Written problem – Repeat the material below word for word and leave out all pictures.

Supplied information –
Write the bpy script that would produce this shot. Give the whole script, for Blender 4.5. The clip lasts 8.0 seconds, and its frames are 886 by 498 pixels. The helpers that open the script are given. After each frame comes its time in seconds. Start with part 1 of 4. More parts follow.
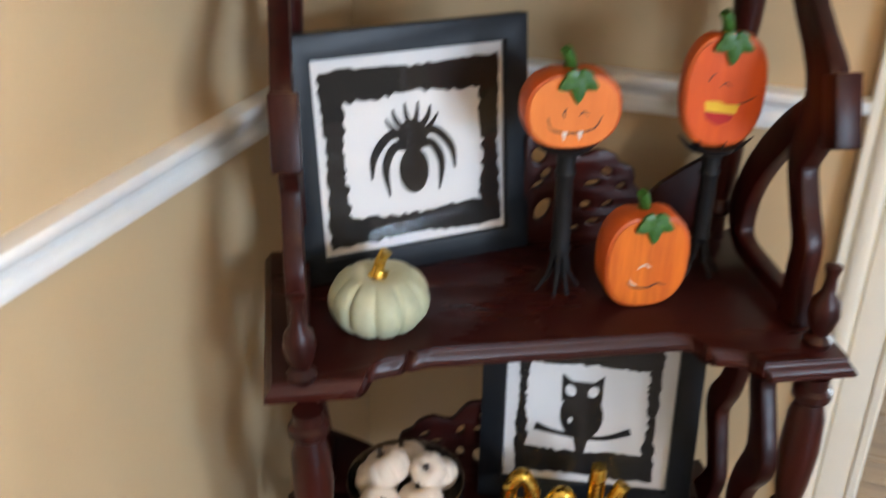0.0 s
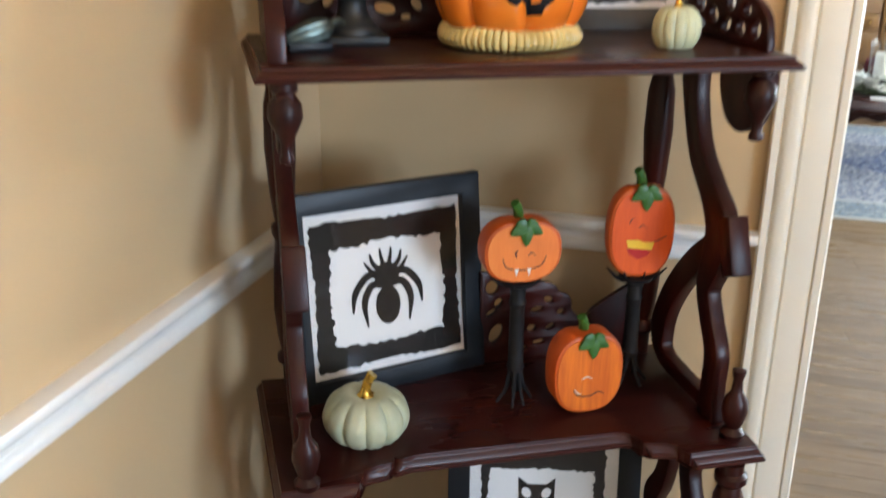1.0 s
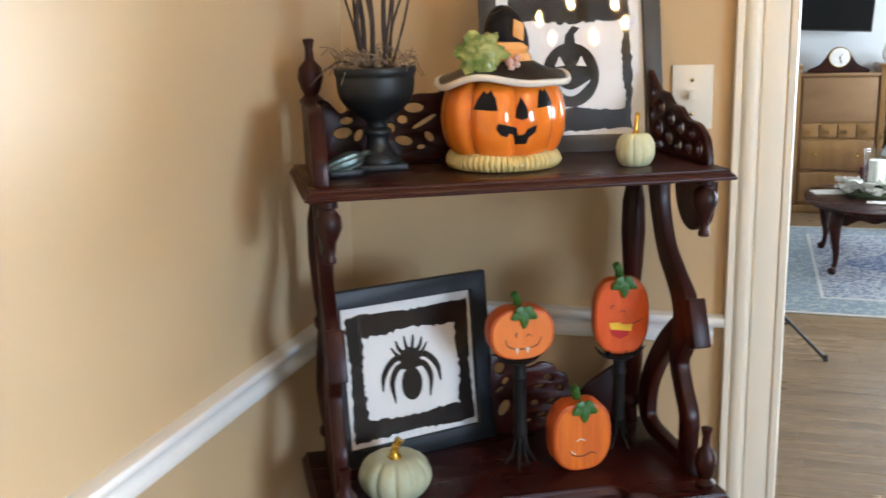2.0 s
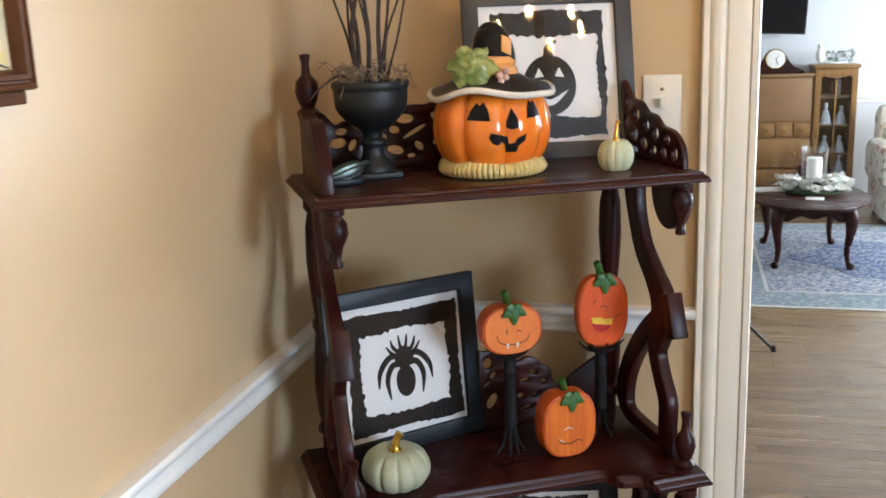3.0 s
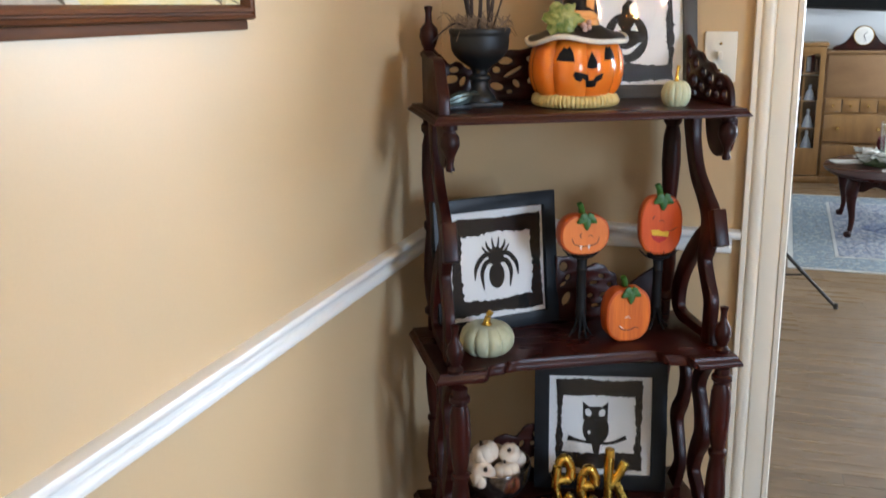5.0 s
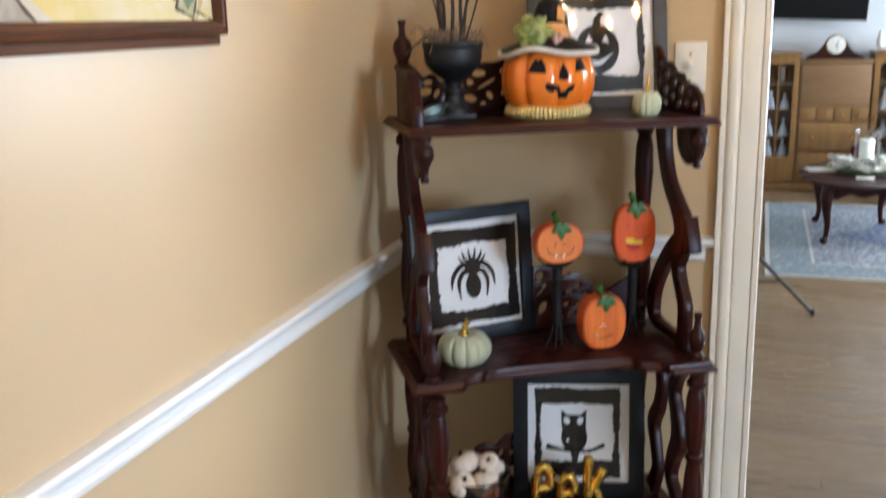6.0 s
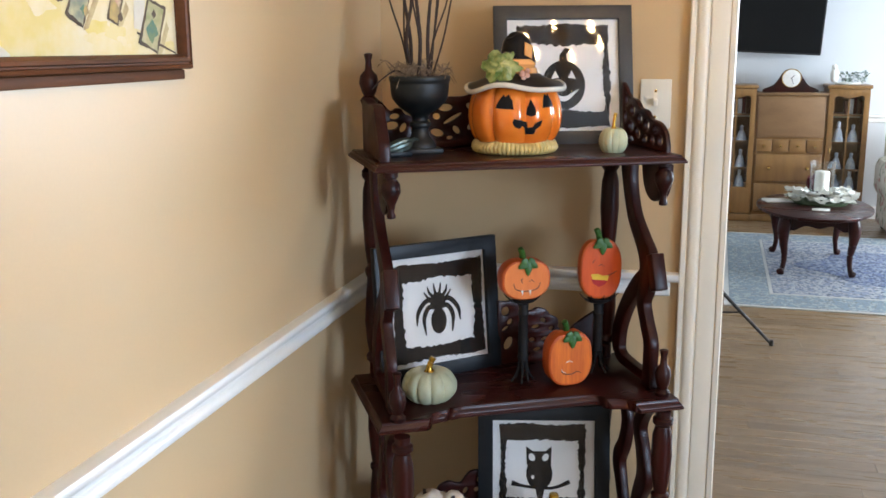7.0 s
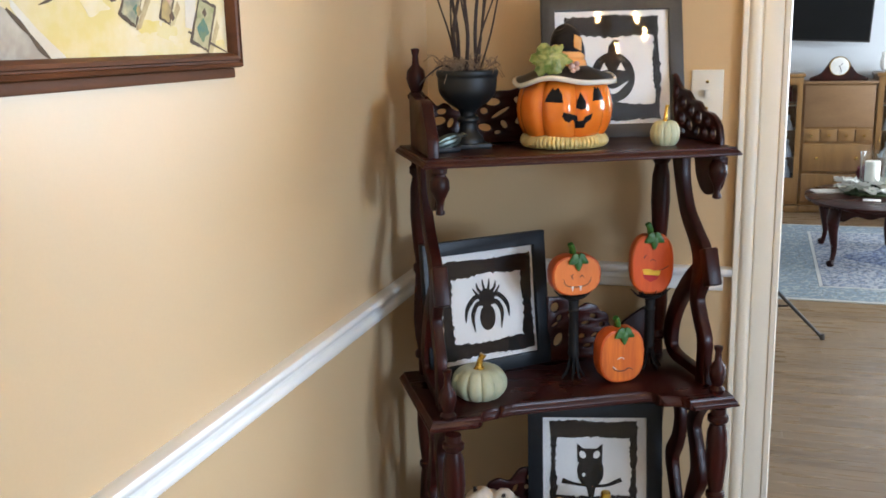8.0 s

Output below –
Write the bpy script that would produce this shot. Give the whole script, for Blender 4.5. The clip lasts 8.0 seconds, and its frames are 886 by 498 pixels. The helpers that open the script are given. After each frame comes its time in seconds. Start with part 1 of 4. More parts follow.
0.0 s
1.0 s
2.0 s
3.0 s
5.0 s
6.0 s
7.0 s
8.0 s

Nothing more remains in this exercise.